### WORK TO DO
Print all of the lines exactly. Any picture among them stays out.

### MATERIAL PROVIDED
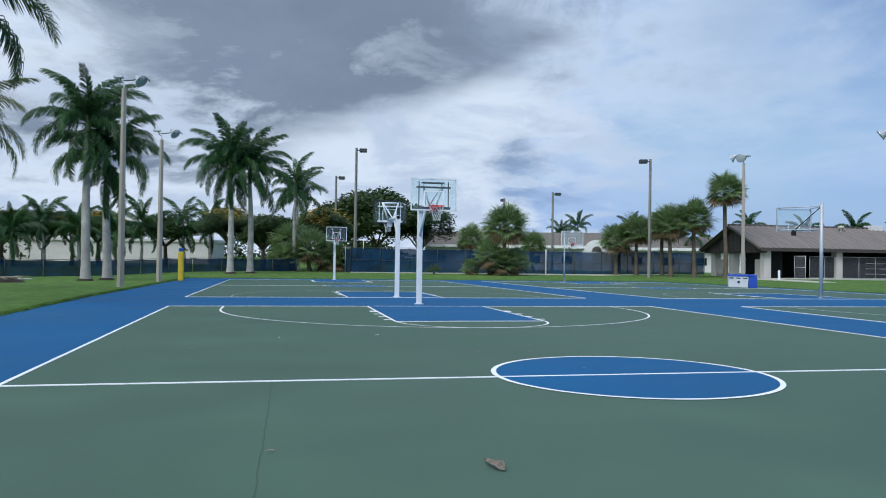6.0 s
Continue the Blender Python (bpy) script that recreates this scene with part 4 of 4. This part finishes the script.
for k in range(11):
    tier((8.6 - 0.56 * k, 0.5 + 0.35 * k), (14.6, 4.2 + 0.9 * k), 2.15 + 0.43 * k, 0.60, k < 3)
for k in range(9):
    tier((15.4, 4.2 + 0.9 * k), (27.8 - 0.22 * k, 4.2 + 0.9 * k), 2.2 + 0.47 * k, 0.62, k < 3)
for x in (15.0, 19.5, 23.6, 27.6):
    bm = bm_new()
    for dz in (0.0, 0.45):
        tube(bm, [(x, 4.2, 2.45 + dz), (x - 1.2, 12.0, 6.8 + dz)], 0.05, 6)
    for k in range(7):
        f = k / 6
        tube(bm, [(x - 1.2 * f, 4.2 + 7.8 * f, 1.7 + 4.3 * f), (x - 1.2 * f, 4.2 + 7.8 * f, 2.9 + 4.35 * f)], 0.04, 5)
    part("stair_rail", bm, WHITE, stand)
bm = bm_new()
for dz in (0.5, 0.95):
    tube(bm, [(11.6, 0.15, 1.3 + dz), (3.2, 0.15, 6.0 + dz), (0.0, 0.15, 6.1 + dz)], 0.05, 6)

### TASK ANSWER
6.0 s
Continue the Blender Python (bpy) script that recreates this scene with part 4 of 4. This part finishes the script.
for k in range(11):
    tier((8.6 - 0.56 * k, 0.5 + 0.35 * k), (14.6, 4.2 + 0.9 * k), 2.15 + 0.43 * k, 0.60, k < 3)
for k in range(9):
    tier((15.4, 4.2 + 0.9 * k), (27.8 - 0.22 * k, 4.2 + 0.9 * k), 2.2 + 0.47 * k, 0.62, k < 3)
for x in (15.0, 19.5, 23.6, 27.6):
    bm = bm_new()
    for dz in (0.0, 0.45):
        tube(bm, [(x, 4.2, 2.45 + dz), (x - 1.2, 12.0, 6.8 + dz)], 0.05, 6)
    for k in range(7):
        f = k / 6
        tube(bm, [(x - 1.2 * f, 4.2 + 7.8 * f, 1.7 + 4.3 * f), (x - 1.2 * f, 4.2 + 7.8 * f, 2.9 + 4.35 * f)], 0.04, 5)
    part("stair_rail", bm, WHITE, stand)
bm = bm_new()
for dz in (0.5, 0.95):
    tube(bm, [(11.6, 0.15, 1.3 + dz), (3.2, 0.15, 6.0 + dz), (0.0, 0.15, 6.1 + dz)], 0.05, 6)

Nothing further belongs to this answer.